INSTRUCTION
Write out the data below in full, unchanged, minus the images.
─── RAW DATA ───
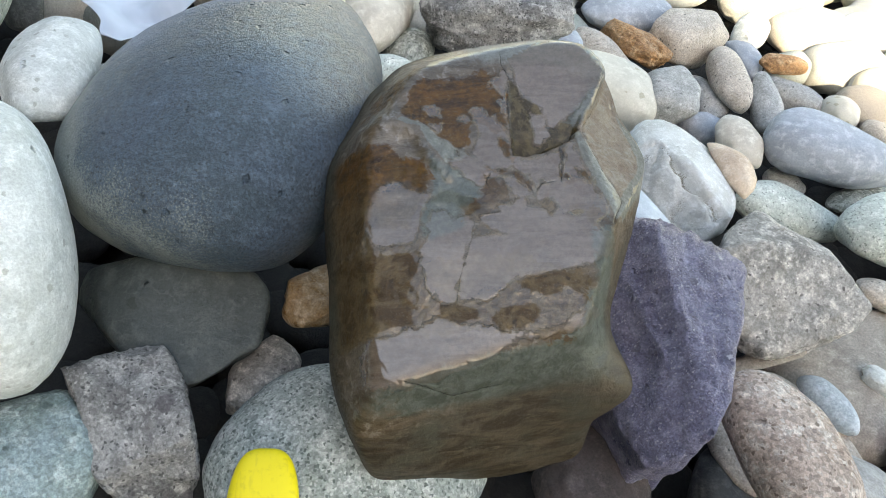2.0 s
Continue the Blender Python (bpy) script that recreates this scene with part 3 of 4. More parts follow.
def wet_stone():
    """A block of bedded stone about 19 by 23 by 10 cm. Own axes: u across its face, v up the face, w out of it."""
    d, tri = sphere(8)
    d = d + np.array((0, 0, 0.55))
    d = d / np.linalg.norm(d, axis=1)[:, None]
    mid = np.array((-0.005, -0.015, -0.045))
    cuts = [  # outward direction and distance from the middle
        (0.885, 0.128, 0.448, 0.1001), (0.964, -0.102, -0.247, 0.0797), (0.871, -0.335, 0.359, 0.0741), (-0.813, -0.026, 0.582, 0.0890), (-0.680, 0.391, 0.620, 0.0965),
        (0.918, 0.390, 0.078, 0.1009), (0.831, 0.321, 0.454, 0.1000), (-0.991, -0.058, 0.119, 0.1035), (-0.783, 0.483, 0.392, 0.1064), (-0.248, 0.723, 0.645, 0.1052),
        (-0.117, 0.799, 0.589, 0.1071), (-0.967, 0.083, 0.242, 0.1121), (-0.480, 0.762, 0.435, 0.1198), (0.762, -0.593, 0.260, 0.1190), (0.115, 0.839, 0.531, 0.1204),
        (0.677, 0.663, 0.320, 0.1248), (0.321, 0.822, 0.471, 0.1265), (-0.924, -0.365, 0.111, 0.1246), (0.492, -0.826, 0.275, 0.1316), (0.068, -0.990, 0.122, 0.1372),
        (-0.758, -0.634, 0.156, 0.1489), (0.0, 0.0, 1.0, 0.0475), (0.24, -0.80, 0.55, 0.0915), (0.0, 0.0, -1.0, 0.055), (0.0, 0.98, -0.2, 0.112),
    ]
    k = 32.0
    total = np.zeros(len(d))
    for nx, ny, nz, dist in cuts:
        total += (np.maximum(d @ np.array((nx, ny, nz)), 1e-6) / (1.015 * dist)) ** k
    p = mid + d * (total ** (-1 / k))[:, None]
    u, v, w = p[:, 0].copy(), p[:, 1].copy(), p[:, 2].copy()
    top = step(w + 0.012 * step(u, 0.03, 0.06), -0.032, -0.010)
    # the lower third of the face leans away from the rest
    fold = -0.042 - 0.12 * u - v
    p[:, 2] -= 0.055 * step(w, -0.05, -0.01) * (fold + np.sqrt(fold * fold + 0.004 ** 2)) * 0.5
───
SOLUTION FOR THIS EXERCISE
2.0 s
Continue the Blender Python (bpy) script that recreates this scene with part 3 of 4. More parts follow.
def wet_stone():
    """A block of bedded stone about 19 by 23 by 10 cm. Own axes: u across its face, v up the face, w out of it."""
    d, tri = sphere(8)
    d = d + np.array((0, 0, 0.55))
    d = d / np.linalg.norm(d, axis=1)[:, None]
    mid = np.array((-0.005, -0.015, -0.045))
    cuts = [  # outward direction and distance from the middle
        (0.885, 0.128, 0.448, 0.1001), (0.964, -0.102, -0.247, 0.0797), (0.871, -0.335, 0.359, 0.0741), (-0.813, -0.026, 0.582, 0.0890), (-0.680, 0.391, 0.620, 0.0965),
        (0.918, 0.390, 0.078, 0.1009), (0.831, 0.321, 0.454, 0.1000), (-0.991, -0.058, 0.119, 0.1035), (-0.783, 0.483, 0.392, 0.1064), (-0.248, 0.723, 0.645, 0.1052),
        (-0.117, 0.799, 0.589, 0.1071), (-0.967, 0.083, 0.242, 0.1121), (-0.480, 0.762, 0.435, 0.1198), (0.762, -0.593, 0.260, 0.1190), (0.115, 0.839, 0.531, 0.1204),
        (0.677, 0.663, 0.320, 0.1248), (0.321, 0.822, 0.471, 0.1265), (-0.924, -0.365, 0.111, 0.1246), (0.492, -0.826, 0.275, 0.1316), (0.068, -0.990, 0.122, 0.1372),
        (-0.758, -0.634, 0.156, 0.1489), (0.0, 0.0, 1.0, 0.0475), (0.24, -0.80, 0.55, 0.0915), (0.0, 0.0, -1.0, 0.055), (0.0, 0.98, -0.2, 0.112),
    ]
    k = 32.0
    total = np.zeros(len(d))
    for nx, ny, nz, dist in cuts:
        total += (np.maximum(d @ np.array((nx, ny, nz)), 1e-6) / (1.015 * dist)) ** k
    p = mid + d * (total ** (-1 / k))[:, None]
    u, v, w = p[:, 0].copy(), p[:, 1].copy(), p[:, 2].copy()
    top = step(w + 0.012 * step(u, 0.03, 0.06), -0.032, -0.010)
    # the lower third of the face leans away from the rest
    fold = -0.042 - 0.12 * u - v
    p[:, 2] -= 0.055 * step(w, -0.05, -0.01) * (fold + np.sqrt(fold * fold + 0.004 ** 2)) * 0.5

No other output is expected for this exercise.